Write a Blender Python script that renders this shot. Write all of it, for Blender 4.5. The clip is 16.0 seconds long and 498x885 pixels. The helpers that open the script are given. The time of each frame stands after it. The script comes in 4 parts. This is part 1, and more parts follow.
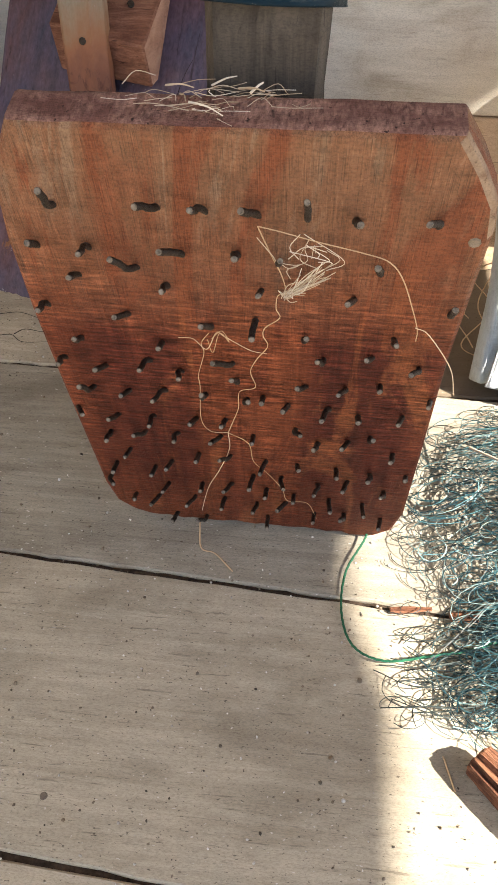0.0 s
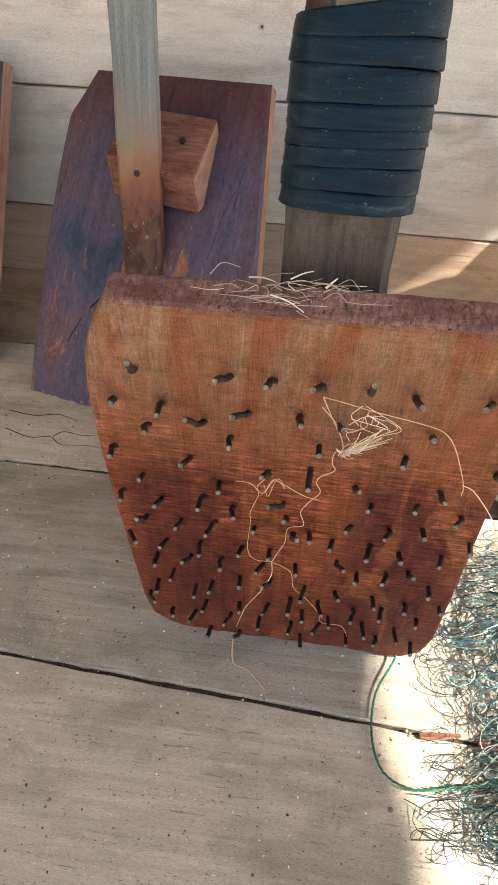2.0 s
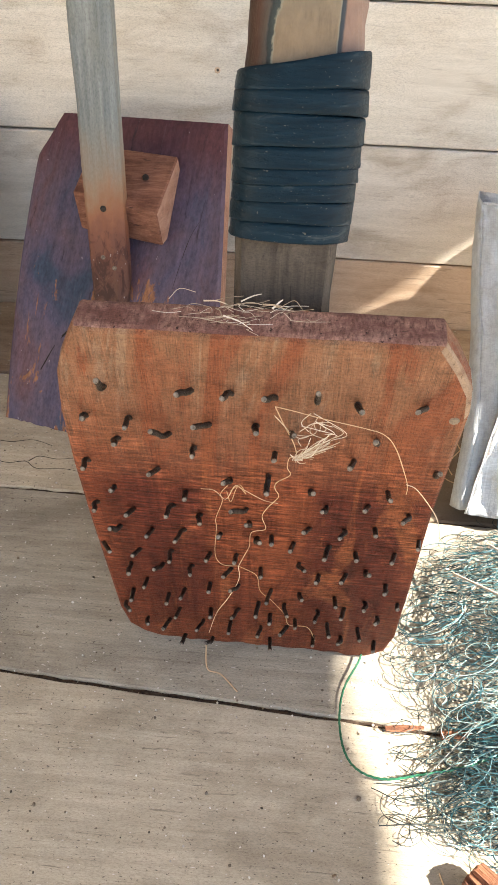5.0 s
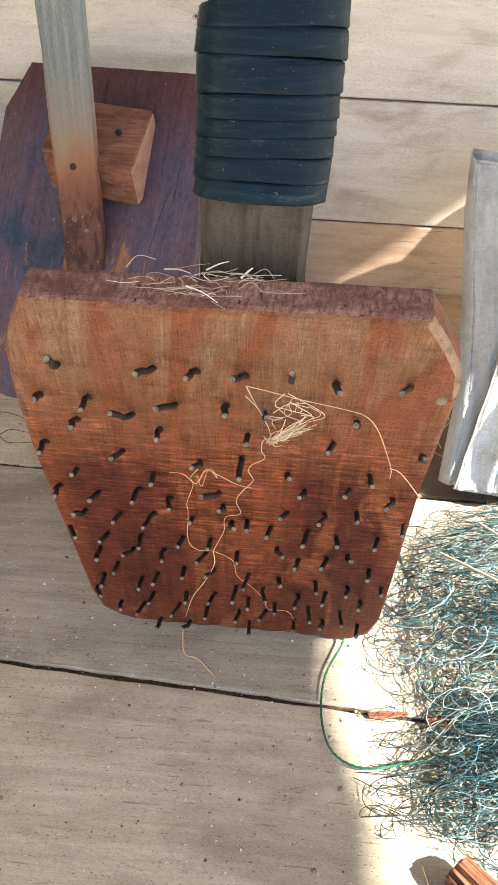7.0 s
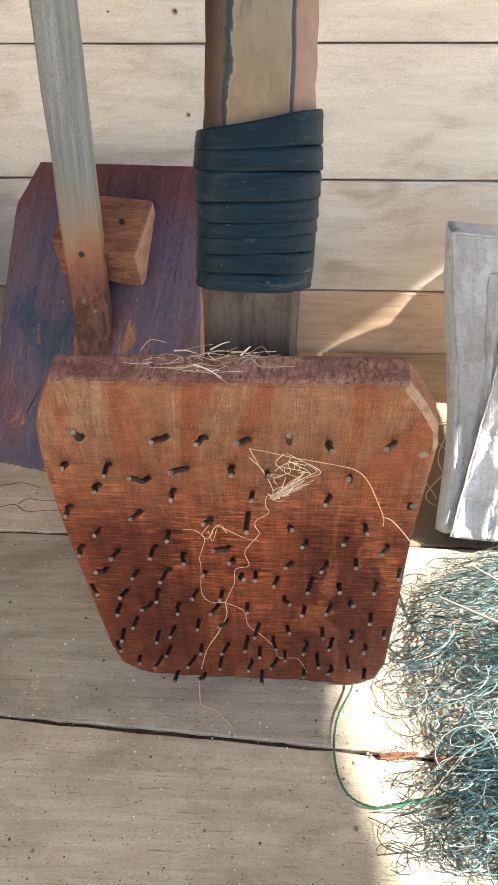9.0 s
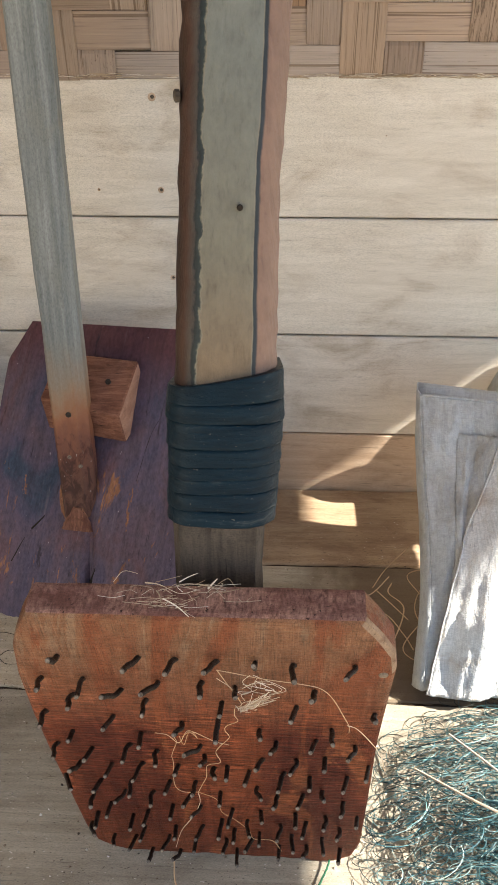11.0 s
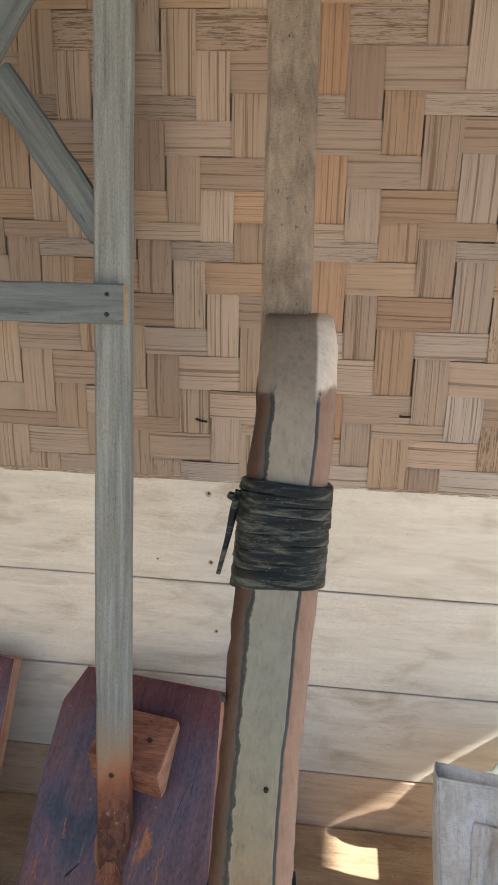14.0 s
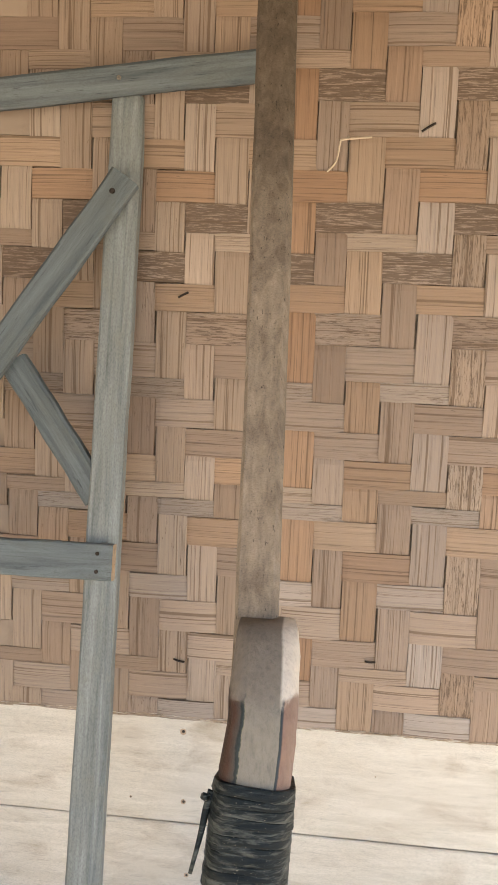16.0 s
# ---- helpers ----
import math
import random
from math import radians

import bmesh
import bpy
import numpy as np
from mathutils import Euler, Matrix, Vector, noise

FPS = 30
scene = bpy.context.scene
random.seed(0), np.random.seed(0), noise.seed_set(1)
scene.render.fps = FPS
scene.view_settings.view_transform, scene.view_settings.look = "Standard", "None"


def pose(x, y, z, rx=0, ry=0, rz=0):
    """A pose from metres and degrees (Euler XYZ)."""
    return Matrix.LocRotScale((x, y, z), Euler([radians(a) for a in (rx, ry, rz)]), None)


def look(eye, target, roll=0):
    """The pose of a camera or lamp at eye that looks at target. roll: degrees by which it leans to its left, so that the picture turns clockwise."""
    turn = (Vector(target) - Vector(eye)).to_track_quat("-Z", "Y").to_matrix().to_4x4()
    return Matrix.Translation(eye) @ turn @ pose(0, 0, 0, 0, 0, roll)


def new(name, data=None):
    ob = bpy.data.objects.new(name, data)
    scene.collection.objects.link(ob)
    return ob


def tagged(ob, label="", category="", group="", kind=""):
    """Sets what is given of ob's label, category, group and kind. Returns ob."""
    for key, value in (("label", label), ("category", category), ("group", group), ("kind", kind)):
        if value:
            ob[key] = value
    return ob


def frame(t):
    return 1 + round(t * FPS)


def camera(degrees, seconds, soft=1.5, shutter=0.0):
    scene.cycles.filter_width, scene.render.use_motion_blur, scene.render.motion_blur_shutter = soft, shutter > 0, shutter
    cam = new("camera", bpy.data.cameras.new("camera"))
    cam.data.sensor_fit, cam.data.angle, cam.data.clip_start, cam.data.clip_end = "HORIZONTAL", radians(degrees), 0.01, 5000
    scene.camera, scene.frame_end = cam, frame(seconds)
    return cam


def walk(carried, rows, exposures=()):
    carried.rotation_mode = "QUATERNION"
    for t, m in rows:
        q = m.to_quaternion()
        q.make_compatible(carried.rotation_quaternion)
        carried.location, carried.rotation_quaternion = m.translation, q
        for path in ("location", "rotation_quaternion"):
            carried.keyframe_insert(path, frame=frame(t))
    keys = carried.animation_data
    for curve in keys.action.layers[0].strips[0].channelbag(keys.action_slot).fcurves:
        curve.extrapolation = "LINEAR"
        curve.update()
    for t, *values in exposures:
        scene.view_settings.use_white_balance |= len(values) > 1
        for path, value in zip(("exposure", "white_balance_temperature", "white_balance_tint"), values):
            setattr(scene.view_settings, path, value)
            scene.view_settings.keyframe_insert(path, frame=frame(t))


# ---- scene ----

—————

**What you have to do**
Check each line above for the string "rows", then copy the ones that have it.

**Solution for this exercise**
def walk(carried, rows, exposures=()):
    for t, m in rows:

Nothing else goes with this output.